Both of the 19-month-old boy’s parents were arrested on Tuesday in connection with child abuse and neglect after a welfare officer noticed abrasions and bruises on his body. The toddler was immediately taken to the Makarios children’s hospital where he was examined and found to have bruises, scratches and abrasions on his head and face, and the rest of the body. The injuries were found to have been inflicted at different times over the past 20 days.

The parents, a 26-year-old Greek Cypriot man and a 24-year-old woman from Latvia, were arrested and were taken in court on Wednesday.  The mother was remanded for two days while the father was released, since 24 hours had passed since his arrest so the court could not hear the police remand request. Both parents, however, are on the charge sheet concerning assault and causing real bodily harm and exposing a child to danger. Their case is expected to be filed in court on Friday.

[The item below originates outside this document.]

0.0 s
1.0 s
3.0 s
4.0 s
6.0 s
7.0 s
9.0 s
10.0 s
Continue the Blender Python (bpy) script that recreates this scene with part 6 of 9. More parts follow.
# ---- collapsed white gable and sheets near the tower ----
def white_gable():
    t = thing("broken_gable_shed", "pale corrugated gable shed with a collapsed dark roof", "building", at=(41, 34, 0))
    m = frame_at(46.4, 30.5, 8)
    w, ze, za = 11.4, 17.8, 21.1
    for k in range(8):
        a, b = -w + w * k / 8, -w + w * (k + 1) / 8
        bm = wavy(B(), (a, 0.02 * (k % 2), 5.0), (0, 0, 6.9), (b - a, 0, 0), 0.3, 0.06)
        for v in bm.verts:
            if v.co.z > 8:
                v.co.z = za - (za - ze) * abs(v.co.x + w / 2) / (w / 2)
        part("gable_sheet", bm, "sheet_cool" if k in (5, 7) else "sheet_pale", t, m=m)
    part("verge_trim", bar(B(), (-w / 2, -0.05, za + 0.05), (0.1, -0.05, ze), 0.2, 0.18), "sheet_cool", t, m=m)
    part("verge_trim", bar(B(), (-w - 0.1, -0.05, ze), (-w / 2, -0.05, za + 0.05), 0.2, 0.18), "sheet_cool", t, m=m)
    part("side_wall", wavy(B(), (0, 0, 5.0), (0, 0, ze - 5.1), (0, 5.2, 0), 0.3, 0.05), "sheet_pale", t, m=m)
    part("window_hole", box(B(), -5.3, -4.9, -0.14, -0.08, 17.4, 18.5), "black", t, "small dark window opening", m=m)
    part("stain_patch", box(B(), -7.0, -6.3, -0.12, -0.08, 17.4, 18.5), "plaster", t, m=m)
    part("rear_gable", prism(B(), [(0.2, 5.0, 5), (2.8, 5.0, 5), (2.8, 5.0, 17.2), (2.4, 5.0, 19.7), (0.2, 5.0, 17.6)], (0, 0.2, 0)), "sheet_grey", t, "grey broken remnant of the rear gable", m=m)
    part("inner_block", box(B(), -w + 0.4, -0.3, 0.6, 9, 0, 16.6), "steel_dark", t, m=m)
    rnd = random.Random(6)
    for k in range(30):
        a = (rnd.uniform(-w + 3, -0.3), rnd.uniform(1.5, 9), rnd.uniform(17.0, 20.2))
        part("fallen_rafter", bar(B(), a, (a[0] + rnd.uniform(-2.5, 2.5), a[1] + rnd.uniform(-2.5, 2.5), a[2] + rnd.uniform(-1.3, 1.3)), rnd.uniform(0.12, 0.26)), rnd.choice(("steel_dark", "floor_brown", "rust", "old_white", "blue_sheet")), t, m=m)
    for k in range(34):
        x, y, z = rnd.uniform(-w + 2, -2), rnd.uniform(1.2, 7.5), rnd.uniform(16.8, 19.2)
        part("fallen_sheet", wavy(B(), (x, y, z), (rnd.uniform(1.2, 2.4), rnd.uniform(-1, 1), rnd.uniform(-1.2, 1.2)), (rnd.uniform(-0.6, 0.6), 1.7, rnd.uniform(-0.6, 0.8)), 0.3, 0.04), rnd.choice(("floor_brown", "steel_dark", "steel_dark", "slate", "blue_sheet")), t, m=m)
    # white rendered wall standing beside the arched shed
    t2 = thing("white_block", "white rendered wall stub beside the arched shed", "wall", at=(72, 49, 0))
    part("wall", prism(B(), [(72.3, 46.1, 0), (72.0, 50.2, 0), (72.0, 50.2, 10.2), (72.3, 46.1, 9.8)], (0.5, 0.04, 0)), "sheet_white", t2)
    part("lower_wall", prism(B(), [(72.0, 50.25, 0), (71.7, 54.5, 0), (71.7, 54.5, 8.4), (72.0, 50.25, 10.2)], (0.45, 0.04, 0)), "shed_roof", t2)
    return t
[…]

The mother reportedly made some claims on the condition in which the child was found which are being investigated.

Police had previously received reports about domestic violence. The family was also being monitored by social welfare.

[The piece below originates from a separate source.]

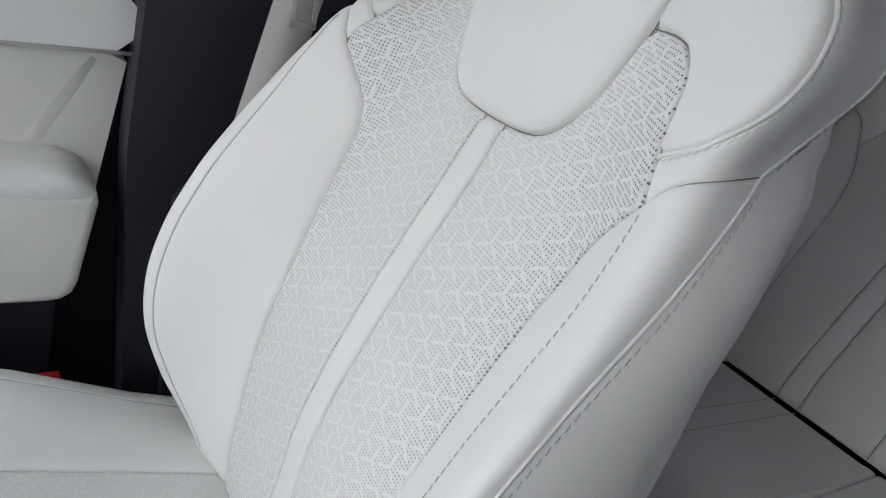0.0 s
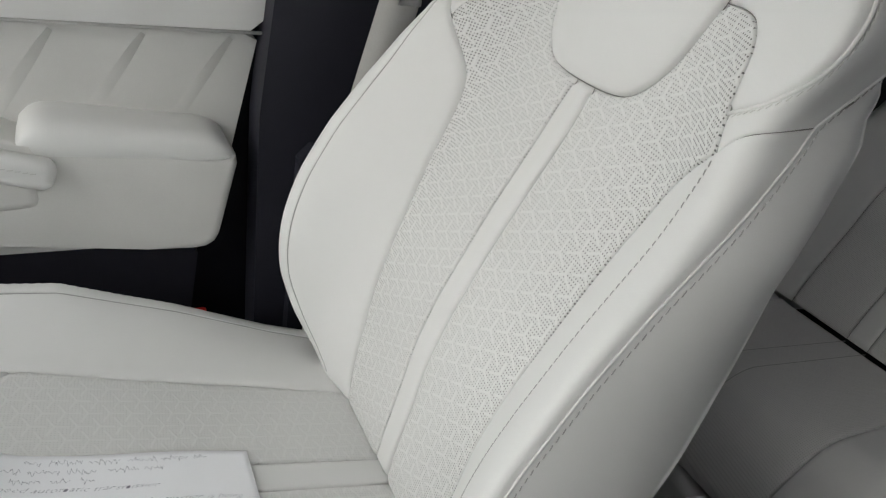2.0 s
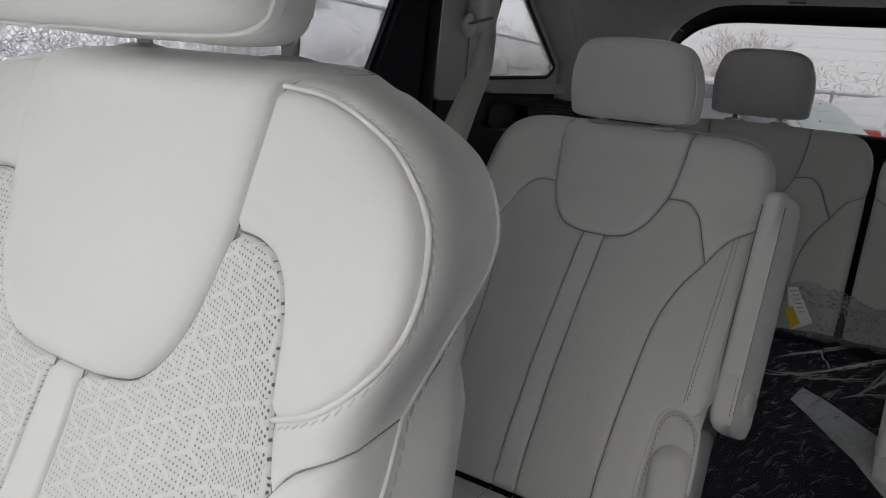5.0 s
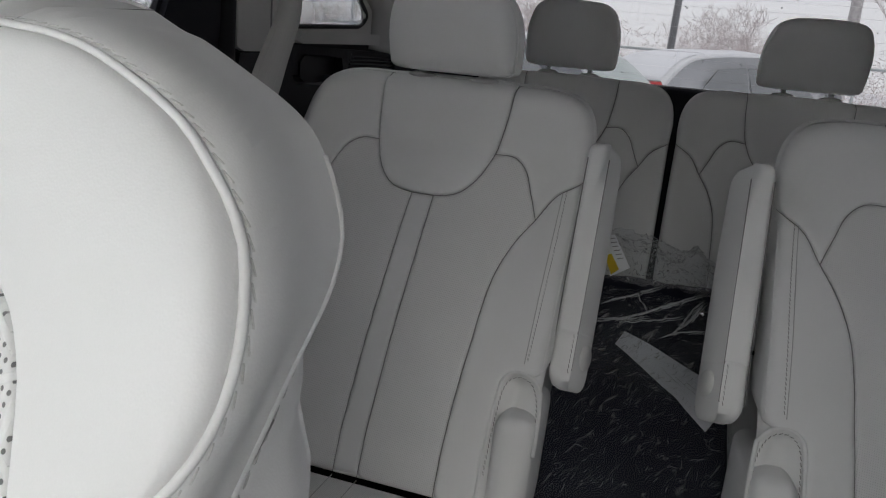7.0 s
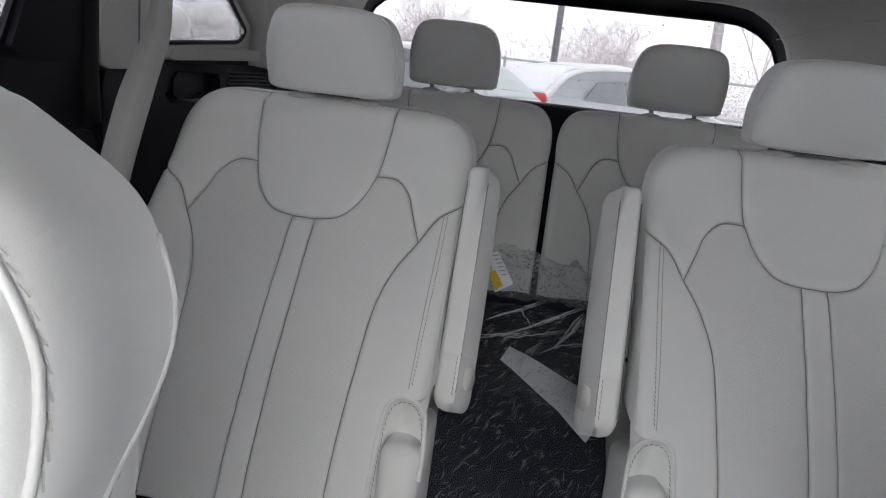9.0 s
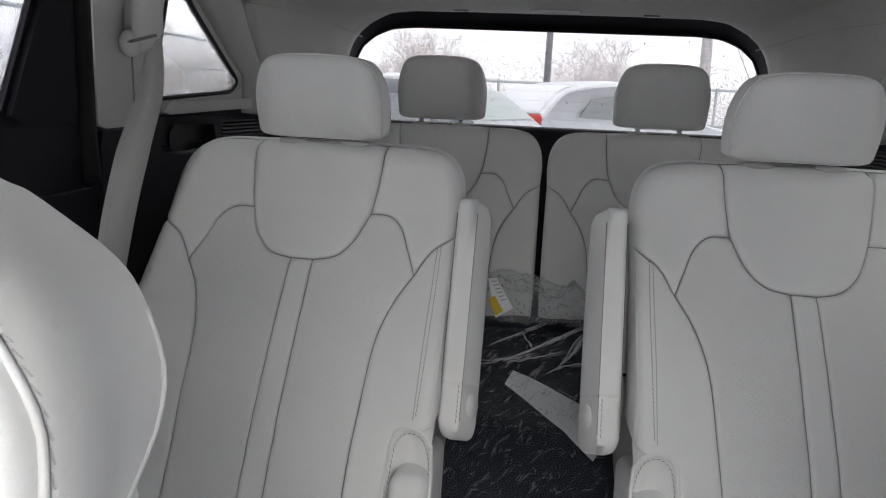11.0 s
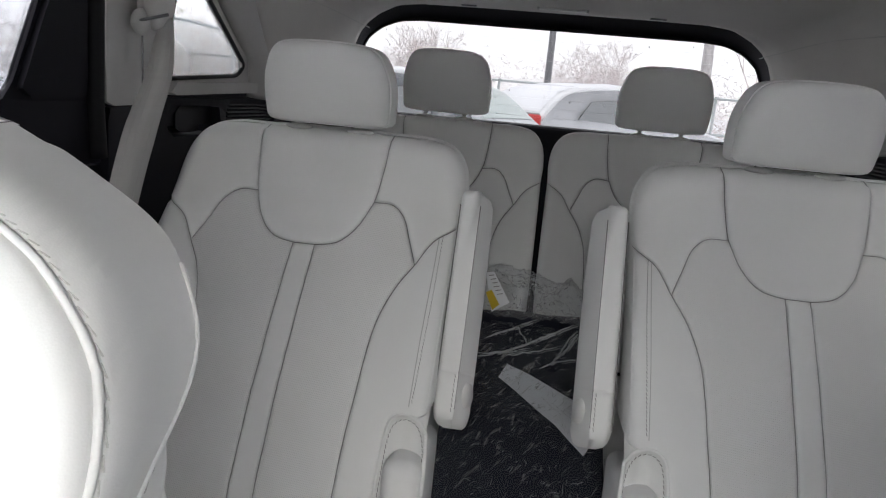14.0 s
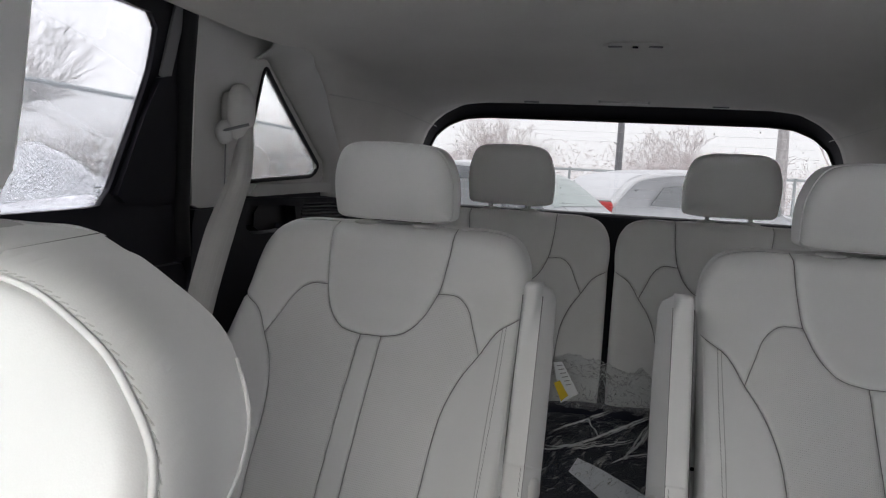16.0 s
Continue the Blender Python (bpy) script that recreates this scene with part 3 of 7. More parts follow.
def backrest(parent, S, lines, step, perf, back_at, pipe=None, dashes=(), bulge=0.02, taper=None, dash_side=0, seam_r=0.0):
    """The panels of a backrest. lines: outline halves and seams on the seat's own right side."""
    bib, stripe_w, ins_up, ins_low, yoke, out_top, out_side, foot_z = (lines[k] for k in ("bib", "stripe", "ins_up", "ins_low", "yoke", "out_top", "out_side", "foot"))
    cut = lines["bib_cut"]
    bib_low, bib_high = bib[:cut + 1], bib[cut:]
    # the line under the stripe's foot
    s_top = np.array([stripe_w, np.interp(stripe_w, bib_low[:, 0], bib_low[:, 1])])
    k = int(np.argmin(np.abs(bib_low[:, 0] - stripe_w)))
    s_top = bib_low[k]
    stripe = even(np.array([s_top, (stripe_w, s_top[1] - 0.03), (stripe_w, foot_z)]), step)
    foot_in = even(np.array([(stripe_w, foot_z), ins_low[-1]]), step)
    foot_out = even(np.array([ins_low[-1], out_side[-1]]), step)
    panel("stripe", joined(stripe, mirror(stripe)[::-1], mirror(bib_low[:k + 1])[::-1], bib_low[:k + 1]), S, LEATHER, parent, 0.004, 0.006, step, label="smooth leather centre stripe")
    panel("bib", joined(bib, lines["top"], mirror(lines["top"])[::-1], mirror(bib)[::-1]), S, LEATHER, parent, lines.get("bib_puff", 0.009), 0.016, step, label="smooth leather upper centre panel")
    for side in (1, -1):
        f = (lambda a: a) if side > 0 else mirror
        panel("insert", joined(f(bib_low[k:]), f(ins_up), f(ins_low), f(foot_in)[::-1], f(stripe)[::-1]), S, perf, parent, 0.004, 0.008, step, label="perforated leather insert")
        panel("bolster", joined(f(yoke), f(out_side), f(foot_out)[::-1], f(ins_low)[::-1]), S, LEATHER, parent, 0.005, 0.010, step, label="smooth leather side bolster", seam=0.0025 if pipe else 0.006)
        if "ring" in lines:
            ring = lines["ring"]
            j, k0 = lines["ring_end"], lines["ring_start"]
            panel("shoulder_pad", joined(f(bib[cut:k0 + 1]), f(ring), f(ins_up[:j + 1])[::-1]), S, LEATHER, parent, 0.006, 0.014, step)
            panel("side_strip", joined(f(ring)[::-1], f(bib[k0:]), f(out_top), f(yoke)[::-1], f(ins_up[j:])[::-1]), S, LEATHER, parent, 0.002, 0.005, step, rings=(0.0004, 0.0011, 0.0022, 0.004, 0.0065), seam=0.0008)
        else:
            panel("shoulder_pad", joined(f(bib_high), f(out_top), f(yoke)[::-1], f(ins_up)[::-1]), S, LEATHER, parent, 0.005, 0.011, step)
    out = joined(out_top, out_side)
    full = joined(lines["top"][::-1], out, even(np.array([out_side[-1], -out_side[-1] * np.array([1, -1])]), step), mirror(out)[::-1], mirror(lines["top"]))
    shell("side_and_back", full, S, back_at, bulge, LEATHER, parent, taper=taper, pinch=0.008 if pipe else 0.02)
    edge = joined(out_top[int(len(out_top) * 0.62):], out_side)
    rows, wall_rows = [], []
    for side in (1, -1):
        f = (lambda a: a) if side > 0 else mirror
        if pipe:
            e = f(edge)
            if side < 0:
                # the door-side edge is rolled over, with its seam on the front of the roll
                q = beside(e[e[:, 1] < 1.14], 0.021)
                tube("piping", S(q[:, 0], q[:, 1], np.full(len(q), 0.0050)), pipe * 0.5, LEATHER, parent)
                q = beside(e[e[:, 1] < 1.14], 0.0222)
                tube("seam", S(q[:, 0], q[:, 1], np.full(len(q), 0.0050)), 0.0006, MID_THREAD, parent, 5)
            else:
                tube("piping", S(e[:, 0], e[:, 1], np.full(len(e), 0.0003)), pipe * 0.55, LEATHER, parent)
            if "ring" in lines:
                r = f(lines["ring"])
                tube("piping", S(r[:, 0], r[:, 1], np.full(len(r), 0.0014)), pipe * 0.68, LEATHER, parent)
                gap = np.linalg.norm(S(*beside(r, 0.0006 * side).T, np.zeros(len(r))) - S(*r.T, np.zeros(len(r))), axis=1)
                rows.append(beside(r, (side * np.minimum(0.0031, 0.0006 * 0.0031 / np.maximum(gap, 1e-5)))[:, None]))
                front = S(e[:, 0], e[:, 1], np.zeros(len(e)))
                s = 0.0046 / np.maximum(back_at(e[:, 1]) - front[:, 1], 0.03)
                aside = bulge(e[:, 1]) * np.sin(math.pi * s) ** 0.75 - taper(e[:, 1]) * s ** 1.3 + 0.0002
                wall_rows.append((front + np.stack([side * aside, np.full(len(e), 0.0046), 0 * aside], 1), side))
        rows += [f(d) for d in dashes if side == dash_side]
        # thin dark tubes paint the shade that lies in the seam grooves
        if seam_r:
            for line in (bib, ins_up, ins_low, yoke, stripe):
                q = f(line)
                tube("seam", S(q[:, 0], q[:, 1], np.full(len(q), -0.0004)), seam_r, SEAM_SHADE if seam_r > 0.0005 else DARK_THREAD, parent, 5)
    for line in rows:
        loose = any(abs(line[0, 0]) == abs(d[0, 0]) for d in dashes)
        p, n = on_surface(line, S, 0.0050 if loose else 0.0021)
        thread_row(p, n, (MID_THREAD if pipe else DARK_THREAD) if loose else THREAD, parent, pitch=0.0062, length=0.0046, wide=0.0010 if loose else 0.0007, high=0.0007 if loose else 0.0003)
    for line, side in wall_rows:
        thread_row(line, (side, 0.15, 0.1), MID_THREAD, parent, wide=0.0009, high=0.0005)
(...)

Andri Andronikou, scientific director the Association for the Prevention and Handling of Family Violence (Spavo), told state broadcaster CyBC they had received calls on June 3 from people who had witnessed incidents of neglect and abuse of the child. She said, Spavo, as per protocols in place, immediately informed the Limassol police station where the couple lives, CID and the welfare services.

Later in the day she said that they had also received an anonymous call on June 5 from a witness concerning child abuse and violence against the baby’s grandmother. Authorities were alerted again, she said.

Andronikou told the Cyprus News Agency that the removal of a minor from its parents is initiated when officials deem that it is at risk. Perhaps, she said, when a social worker visited the baby, there were no signs of abuse. Neglect of child is by itself not a reason for its removal according to the protocols in place, she said. The removal of parental rights is approved by the attorney-general based on conditions described in the law, she said.

According to the law on domestic violence and procedures for dealing with child abuse, she said, officials are obliged to act immediately and have three days to complete the investigation especially when a child could be in immediate danger and their lives put at risk.

Andronikou said Spavo usually receives feedback on the cases they report but since this response comes by mail, it takes one to one and a half months for the letters to arrive and in this case, they have yet to receive the social welfare department’s response, “without this meaning that there was no intervention.”

CyBC said on Wednesday that neighbours called the television station saying they had reported incidents of abuse concerning the child a year ago. Some two weeks ago, the mother was seen throwing herself on cars on the street while holding the baby, neighbours said, according to CyBC.

Given that the family was being monitored by the social welfare services, Labour Minister Zeta Emilianidou, has ordered a probe into the case.

For Akel MP Irini Charalambidou, who is also member of the House human rights committee, ordering probes after such cases emerge, is not enough. “The social welfare system needs restructuring, the department is understaffed,” Charalambidou told CyBC.

She said society was witnessing such cases over and over again, referring to the probe launched when a teenage boy committed suicide last year after the ombudswoman said police and the social welfare had failed to recognise the psychological violence his father was subjecting him to, and the pattern of violent behaviour towards his mother.